Can I retake the LSAT to improve my score?

Yes. LSAC allows up to three LSAT takes per testing year (June through April) and seven takes in your lifetime. Law schools see all your scores but use only the highest for admission decisions and ABA reporting. Most retake students improve 3-7 points with focused preparation on their weak areas.

Why does the LSAT score curve vary between tests?

Each LSAT administration has slightly different difficulty. The equating process adjusts the raw-to-scaled conversion to compensate.

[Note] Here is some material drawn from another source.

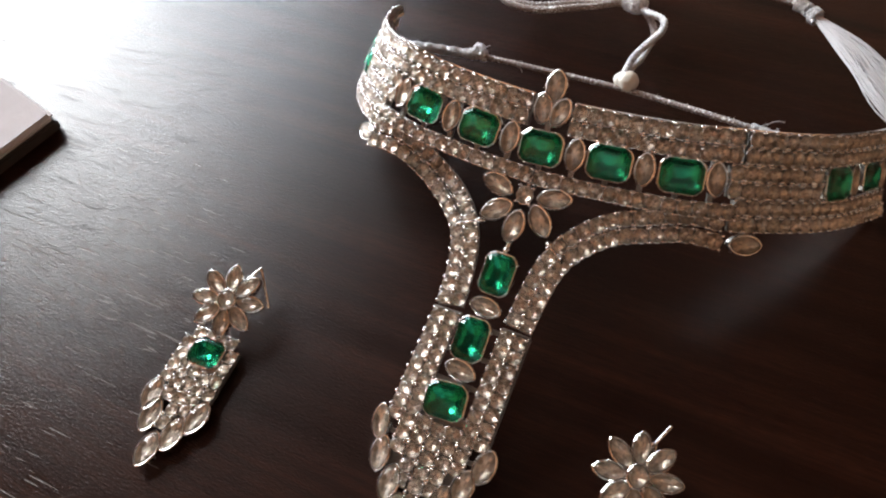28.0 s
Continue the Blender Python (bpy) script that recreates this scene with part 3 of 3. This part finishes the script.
def build_flower():
    acc = Acc()
    ob = panel("flower_motif", "flower of five marquise petals round a small clear stone")
    x0, y0 = -0.4, -9.4
    petals = [(-7.3, 0.7, 1.25), (7.3, 0.9, -1.30), (-5.8, -4.5, 2.20), (5.5, -4.2, -2.45), (-0.3, -6.9, 3.05)]
    for dx, dy, ang in petals:
        fr = lower(x0 + dx, y0 + dy, 1, 0, 0.6)
        set_marquise(fr, ob, 8.0, 4.4, ang)
    p, t, a, n = lower(x0, y0, 1, 0, 0.7)
    set_round(acc, (p, t, a, n), ob, 1.9)
    # links to the arms, to the row above and to the pendant
    for a0, b0 in (((-8.5, -16.8), (-15.5, -19.0)), ((8.2, -17.4), (13.6, -20.6)), ((-0.6, -19.8), (-0.7, -22.6)), ((-0.4, -9), (-0.4, -5.2))):
        line = [np.append(q, height(*q) + 0.2) for q in np.linspace(a0, b0, 5)]
        tube(acc, line, 0.6, 7)
    for q in ((-9.5, -17.2), (-14.6, -18.8), (9, -17.9), (12.8, -20.1), (-0.7, -21.8)):
        bead_on(acc, np.append(q, height(*q) + 0.5), 0.8, np.array((0, -0.55, 0.83)), np.array((1.0, 0, 0)), 8)
    acc.fill(ob.data, SILVER, DARK_SILVER)
    return ob


def build_pendant():
    acc = Acc()
    ob = panel("pendant", "long pendant with green stones, rhinestone columns and marquise tips")
    xc = -0.5
    for x, y0, y1, low in ((-10.7, -39, -66, -12.3), (10.9, -39, -66, 10.6), (-7.2, -39, -73, -8.5), (7.4, -39, -73, 7.1), (-4.2, -63.0, -80, -4.6), (3.6, -63.0, -80, 3.5), (-0.2, -63.4, -84, -0.4)):
        flat_row(acc, ob, [(xc + x, y0), (xc + (x * 0.6 + low * 0.4), (y0 + y1) / 2), (xc + low, y1)], 0)
    for x, low in ((-12.7, -14.3), (12.9, 12.6)):
        ribbon(acc, [lower(xc + x + (low - x) * k / 15, y, 0, -1) for k, y in enumerate(np.linspace(-39, -66.5, 16))], 0.4, -1.4, -0.7)
    for y in (-40, -47, -54, -62, -69):
        box_on(acc, lower(xc, y, 1, 0), 24, 1.2, -1.9, -1.25)
    ribbon(acc, [lower(xc - 0.8, y, 0, -1) for y in np.linspace(-61, -78, 10)], 19.0, -1.9, -1.35)
    for x in (-9, 9.2):
        box_on(acc, lower(xc + x, -38.6, 1, 0), 7.2, 0.4, -1.4, 0.0)
    acc.fill(ob.data, SILVER, DARK_SILVER)
    set_emerald(lower(-0.7, -27.2, 0, -1), ob, 10.2, 7.6)
    set_emerald(lower(-1.1, -43.6, 0, -1), ob, 10.4, 7.8, 0.03)
    set_emerald(lower(-1.6, -58.4, 1, 0), ob, 10.0, 8.6, 0.10)
    set_marquise(lower(-0.7, -35.4, 1, 0), ob, 7.6, 4.2, math.pi / 2 - 0.1)
    set_marquise(lower(-0.8, -51.0, 1, 0), ob, 7.6, 4.2, math.pi / 2 - 0.15)
    for x, y, g in ((-15.2, -67.6, 0.15), (12.8, -68.6, -0.15), (-12.2, -74.6, 0.1), (9.6, -74.6, -0.1), (-7.2, -80.0, 0.08), (6.0, -79.8, -0.08), (-3.4, -85.6, 0.03), (2.8, -85.4, -0.03), (-0.4, -90.6, 0.0)):
        set_marquise(lower(x, y, 1, 0, 0.1), ob, 8.2, 4.6, g)
    return ob


build_wing(-1, "left_wing", LEFT[6], LEFT[5])
build_wing(1, "right_wing", RIGHT[6], RIGHT[5])
build_centre()
build_arm(-1)
build_arm(1)
build_flower()
build_pendant()


# ---------------------------------------------------------------- cord with its knot, bead and tassel
def cord_mesh(points, r=1.15, count=240, twist=1.8, lobes=3, depth=0.13, seg=12):
    acc = Acc()
    tube(acc, spline(points, count)[0], r, seg, lobes, depth, twist)
    return acc


def coil_mesh(points, r, turns, wire, count=900, wobble=0.0):
    """Thread wound round a line."""
    line, length = spline(points, count)
    t = np.gradient(line, axis=0)
    t /= np.linalg.norm(t, axis=1)[:, None]
    out = []
    for i, p in enumerate(line):
        a = unit(np.cross(t[i], (0.1, 0.2, 0.97)))
        b = np.cross(a, t[i])
        g = 2 * math.pi * turns * i / (count - 1)
        q = r * (1 + wobble * math.sin(g * 0.173 + 1))
        out.append(p + a * q * math.cos(g) + b * q * math.sin(g))
    acc = Acc()
    tube(acc, out, wire, 6)
    return acc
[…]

A harder test gets a more forgiving curve, so a raw 78 might earn 160 instead of the usual 159. The goal is consistency across administrations: a 160 in June must equal a 160 in November in terms of competence.

How long until my LSAT score is released?

LSAT scores typically release about 3 weeks after the test date. Some administrations release in 2-4 weeks depending on equating complexity. You receive an email when the score is available in your LSAC account. Schools receive the score automatically through CAS shortly afterward.

What is Score Preview and should I use it?

Score Preview is an optional LSAC service that lets you see your score before deciding whether to keep it. You have 6 calendar days from score release to cancel. If you cancel, the score is not reported to schools. The service costs around $45 if added before the test, more if added later. First-time test takers worried about a bad result often find it worthwhile.

How does the LSAT compare to other tests like SAT, GRE, or ACT?

The LSAT is unique among admission tests. It tests logical reasoning and reading comprehension only, with no math, science, or general knowledge. Direct conversion to SAT, ACT, or GRE scales is not statistically valid. Some general comparisons exist (a 170 LSAT roughly aligns with the 95th+ percentile on GRE Verbal), but law schools use only the LSAT or newly accepted GRE scores for admission.